▶ Aim of the exercise
The data below should be restated word for word, with every picture omitted.

▶ Data rows
=-=-=

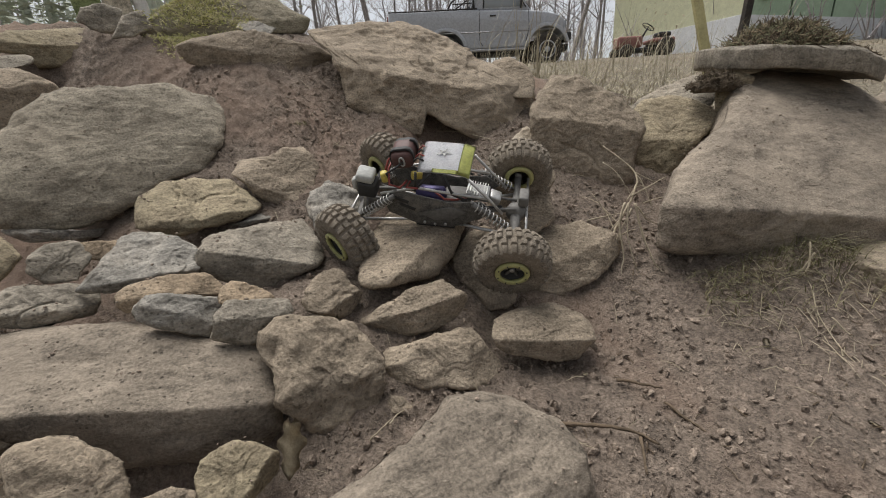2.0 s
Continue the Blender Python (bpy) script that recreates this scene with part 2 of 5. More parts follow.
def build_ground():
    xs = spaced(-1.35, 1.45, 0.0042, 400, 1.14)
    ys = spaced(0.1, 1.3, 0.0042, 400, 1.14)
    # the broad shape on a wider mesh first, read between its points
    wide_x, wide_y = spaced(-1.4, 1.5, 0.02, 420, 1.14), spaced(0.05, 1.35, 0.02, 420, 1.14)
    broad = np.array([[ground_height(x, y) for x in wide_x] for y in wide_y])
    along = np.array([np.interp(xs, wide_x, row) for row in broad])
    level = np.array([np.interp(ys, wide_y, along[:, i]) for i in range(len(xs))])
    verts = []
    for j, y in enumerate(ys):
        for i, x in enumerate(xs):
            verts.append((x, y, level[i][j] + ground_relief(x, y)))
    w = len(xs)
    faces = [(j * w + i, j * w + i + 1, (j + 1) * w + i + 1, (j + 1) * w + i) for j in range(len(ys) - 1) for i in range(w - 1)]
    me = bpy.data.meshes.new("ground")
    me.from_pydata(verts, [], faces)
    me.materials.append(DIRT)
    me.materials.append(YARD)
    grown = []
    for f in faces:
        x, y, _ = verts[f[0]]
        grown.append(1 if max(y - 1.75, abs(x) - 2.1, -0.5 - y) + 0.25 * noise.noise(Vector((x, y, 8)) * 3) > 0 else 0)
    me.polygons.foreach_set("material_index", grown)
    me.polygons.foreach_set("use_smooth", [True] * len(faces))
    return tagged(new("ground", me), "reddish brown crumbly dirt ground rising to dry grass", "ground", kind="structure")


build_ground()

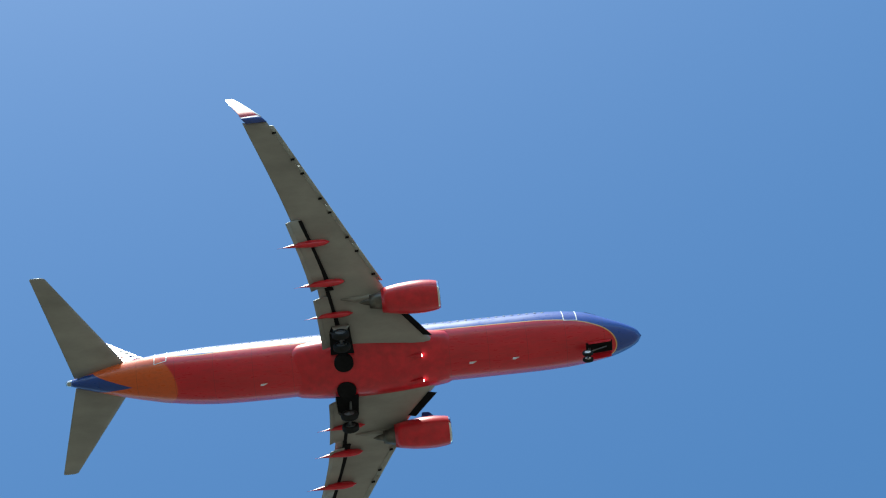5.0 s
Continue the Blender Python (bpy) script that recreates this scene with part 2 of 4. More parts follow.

=-=-=

▶ Answer to this exercise
2.0 s
Continue the Blender Python (bpy) script that recreates this scene with part 2 of 5. More parts follow.
def build_ground():
    xs = spaced(-1.35, 1.45, 0.0042, 400, 1.14)
    ys = spaced(0.1, 1.3, 0.0042, 400, 1.14)
    # the broad shape on a wider mesh first, read between its points
    wide_x, wide_y = spaced(-1.4, 1.5, 0.02, 420, 1.14), spaced(0.05, 1.35, 0.02, 420, 1.14)
    broad = np.array([[ground_height(x, y) for x in wide_x] for y in wide_y])
    along = np.array([np.interp(xs, wide_x, row) for row in broad])
    level = np.array([np.interp(ys, wide_y, along[:, i]) for i in range(len(xs))])
    verts = []
    for j, y in enumerate(ys):
        for i, x in enumerate(xs):
            verts.append((x, y, level[i][j] + ground_relief(x, y)))
    w = len(xs)
    faces = [(j * w + i, j * w + i + 1, (j + 1) * w + i + 1, (j + 1) * w + i) for j in range(len(ys) - 1) for i in range(w - 1)]
    me = bpy.data.meshes.new("ground")
    me.from_pydata(verts, [], faces)
    me.materials.append(DIRT)
    me.materials.append(YARD)
    grown = []
    for f in faces:
        x, y, _ = verts[f[0]]
        grown.append(1 if max(y - 1.75, abs(x) - 2.1, -0.5 - y) + 0.25 * noise.noise(Vector((x, y, 8)) * 3) > 0 else 0)
    me.polygons.foreach_set("material_index", grown)
    me.polygons.foreach_set("use_smooth", [True] * len(faces))
    return tagged(new("ground", me), "reddish brown crumbly dirt ground rising to dry grass", "ground", kind="structure")


build_ground()

5.0 s
Continue the Blender Python (bpy) script that recreates this scene with part 2 of 4. More parts follow.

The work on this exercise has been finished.